> **Exercise prompt**: Track down each line that has the word "with" and copy it.
(begin)
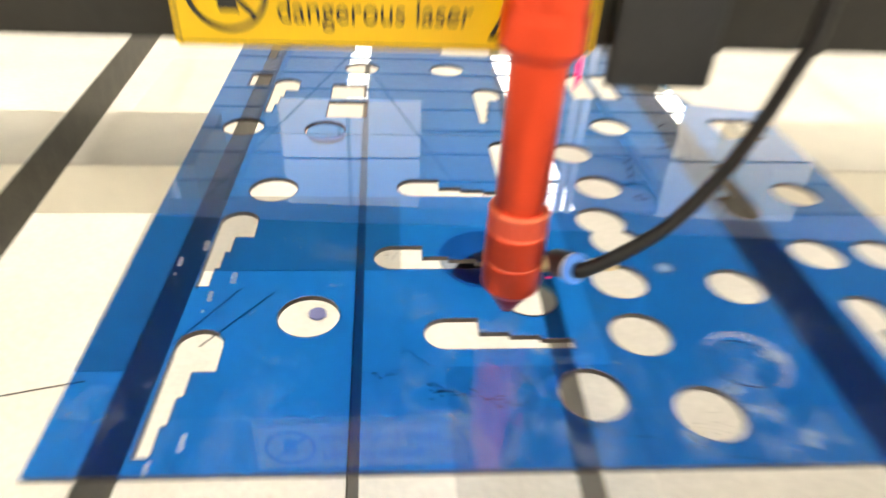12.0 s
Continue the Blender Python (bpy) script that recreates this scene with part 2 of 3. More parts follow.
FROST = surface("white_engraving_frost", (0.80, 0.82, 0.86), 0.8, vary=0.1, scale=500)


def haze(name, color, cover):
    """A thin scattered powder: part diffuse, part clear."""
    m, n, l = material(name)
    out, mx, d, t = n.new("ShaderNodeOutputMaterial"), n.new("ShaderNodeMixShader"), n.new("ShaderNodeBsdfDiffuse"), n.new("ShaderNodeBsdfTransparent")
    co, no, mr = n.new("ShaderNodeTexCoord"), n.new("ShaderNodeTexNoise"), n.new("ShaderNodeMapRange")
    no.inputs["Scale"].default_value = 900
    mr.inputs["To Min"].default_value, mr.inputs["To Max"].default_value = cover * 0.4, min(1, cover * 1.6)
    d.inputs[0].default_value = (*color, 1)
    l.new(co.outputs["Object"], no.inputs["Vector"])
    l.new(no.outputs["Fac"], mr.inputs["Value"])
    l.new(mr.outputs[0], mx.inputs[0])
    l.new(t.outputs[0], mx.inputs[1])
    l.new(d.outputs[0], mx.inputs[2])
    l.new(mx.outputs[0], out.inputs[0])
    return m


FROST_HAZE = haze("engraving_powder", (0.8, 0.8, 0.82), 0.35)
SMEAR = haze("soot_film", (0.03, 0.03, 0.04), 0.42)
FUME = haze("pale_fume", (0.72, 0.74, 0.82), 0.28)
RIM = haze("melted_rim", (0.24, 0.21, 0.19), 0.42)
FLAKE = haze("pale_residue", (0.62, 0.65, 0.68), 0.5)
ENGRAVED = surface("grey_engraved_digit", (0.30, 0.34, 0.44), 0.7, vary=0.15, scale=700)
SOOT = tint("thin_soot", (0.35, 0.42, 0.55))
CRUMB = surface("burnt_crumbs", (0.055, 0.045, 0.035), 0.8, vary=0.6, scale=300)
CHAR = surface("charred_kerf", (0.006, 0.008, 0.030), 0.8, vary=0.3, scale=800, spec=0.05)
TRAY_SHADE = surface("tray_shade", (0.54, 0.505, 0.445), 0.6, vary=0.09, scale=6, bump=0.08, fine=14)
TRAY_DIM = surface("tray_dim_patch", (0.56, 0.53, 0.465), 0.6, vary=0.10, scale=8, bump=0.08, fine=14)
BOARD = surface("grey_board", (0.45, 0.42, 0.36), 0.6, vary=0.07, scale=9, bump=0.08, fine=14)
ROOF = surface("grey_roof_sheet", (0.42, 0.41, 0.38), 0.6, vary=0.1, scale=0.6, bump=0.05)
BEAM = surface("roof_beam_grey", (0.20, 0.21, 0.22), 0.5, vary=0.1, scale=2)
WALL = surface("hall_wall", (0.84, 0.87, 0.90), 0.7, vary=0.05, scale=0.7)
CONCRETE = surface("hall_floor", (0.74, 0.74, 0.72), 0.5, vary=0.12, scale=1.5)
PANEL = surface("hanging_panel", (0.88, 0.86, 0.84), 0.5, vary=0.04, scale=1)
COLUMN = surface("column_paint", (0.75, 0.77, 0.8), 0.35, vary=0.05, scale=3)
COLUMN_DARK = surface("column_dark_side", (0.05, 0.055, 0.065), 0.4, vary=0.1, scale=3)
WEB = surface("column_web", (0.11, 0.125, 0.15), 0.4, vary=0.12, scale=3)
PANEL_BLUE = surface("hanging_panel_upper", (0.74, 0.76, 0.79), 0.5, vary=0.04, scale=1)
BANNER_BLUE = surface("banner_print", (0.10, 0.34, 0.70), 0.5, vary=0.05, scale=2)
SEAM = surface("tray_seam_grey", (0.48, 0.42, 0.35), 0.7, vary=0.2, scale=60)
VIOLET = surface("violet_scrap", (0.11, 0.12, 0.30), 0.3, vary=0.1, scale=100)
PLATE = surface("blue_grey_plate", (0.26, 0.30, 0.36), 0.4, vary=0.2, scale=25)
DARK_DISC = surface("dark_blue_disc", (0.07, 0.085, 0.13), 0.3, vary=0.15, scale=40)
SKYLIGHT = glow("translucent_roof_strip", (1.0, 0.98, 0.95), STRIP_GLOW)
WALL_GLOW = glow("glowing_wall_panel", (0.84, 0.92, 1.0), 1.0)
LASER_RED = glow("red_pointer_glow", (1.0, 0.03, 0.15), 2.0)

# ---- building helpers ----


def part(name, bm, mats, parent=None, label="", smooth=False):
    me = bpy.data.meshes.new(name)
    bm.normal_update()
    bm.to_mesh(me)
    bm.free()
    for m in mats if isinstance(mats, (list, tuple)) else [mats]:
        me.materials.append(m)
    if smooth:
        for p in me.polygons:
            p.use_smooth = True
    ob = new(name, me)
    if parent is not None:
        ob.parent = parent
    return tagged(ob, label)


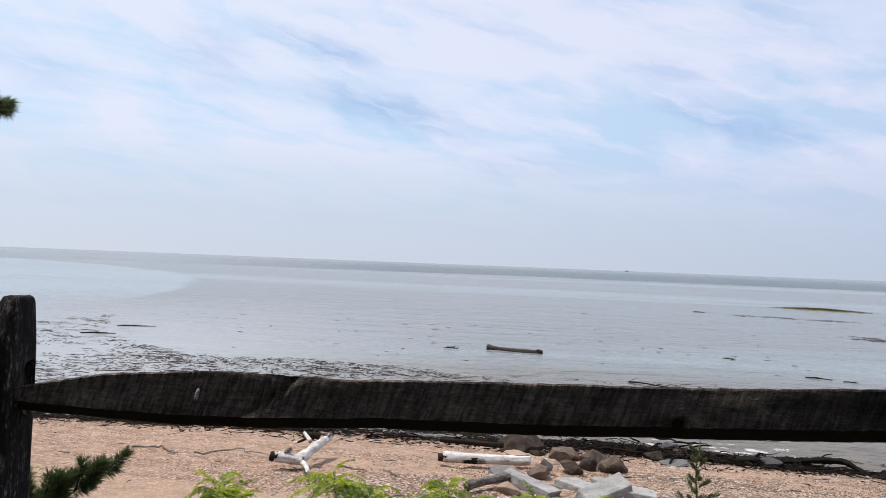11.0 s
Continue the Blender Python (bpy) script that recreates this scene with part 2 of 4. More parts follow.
(end)
> **Answer**:
Continue the Blender Python (bpy) script that recreates this scene with part 2 of 3. More parts follow.
Continue the Blender Python (bpy) script that recreates this scene with part 2 of 4. More parts follow.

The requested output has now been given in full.